Likewise, the ICRC has been visiting the detention facility in the US Air Force base at Bagram, Afghanistan, since January 2002. This facility was initially called the Bagram Theater Internment Facility (BTIF), but has been renamed as the Detention Facility in Parwan (DFIP). As of the end of 2011, more than 3,000 detainees are held at DFIP. This figure represents a significant increase in recent years, as the US Supreme Court has exercised increasing authority over Guantánamo Bay, leading to the halting of transfers from Afghanistan. The ICRC has made 160 visits to DFIP, and facilitated the exchange of over 110,000 messages between the detainees and their families. Since 2008, many detainees have also had access to video-calling facilities, and even face-to-face visits.

In the months and years after the US invasion of Iraq in March 2003, many thousands of people were taken into detention by US and allied military forces. The ICRC had access to these detainees from the beginning, and have conducted around 180 visits to a number of DOD-run sites in the country. These included Abu Ghraib (near Baghdad), Camp Bucca (near Basra) and Camp Cropper (near Baghdad International Airport), and at the height of the insurgency in 2006, the ICRC monitored nearly 30,000 detainees at these locations, and facilitated the exchange of over 400,000 messages with families. Since January 2009 the US has been transferring the remaining detainees under its authority to Iraqi control, and the final US detainee in the country was transferred in December 2011.
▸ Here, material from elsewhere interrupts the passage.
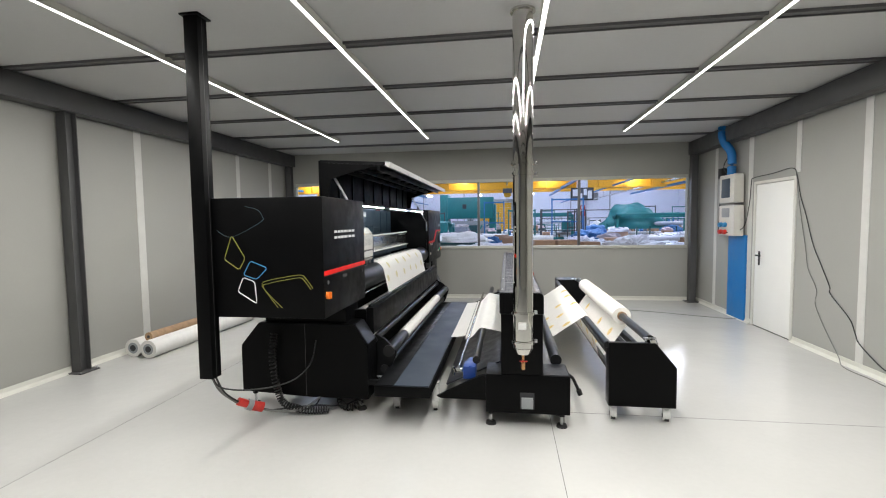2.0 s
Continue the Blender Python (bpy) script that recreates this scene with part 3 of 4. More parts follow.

While most detainees at these DOD-run facilities have not been held in secret, the indefinite nature of many detentions, along with restrictions on access to independent lawyers, and on the ability to review the evidence under which they are held, has ensured that they have remained highly controversial. Likewise, there have been numerous confirmed instances of torture and cruel, inhuman and degrading treatment inflicted upon those held. These have been reported by many journalists, activists and human rights NGOs, as well as by US Government investigations. Many of these investigations have demonstrated the systematic mistreatment of the detainees held at US military facilities, either sanctioned officially through Pentagon guidance or improvised within a broad culture of mistreatment and torture.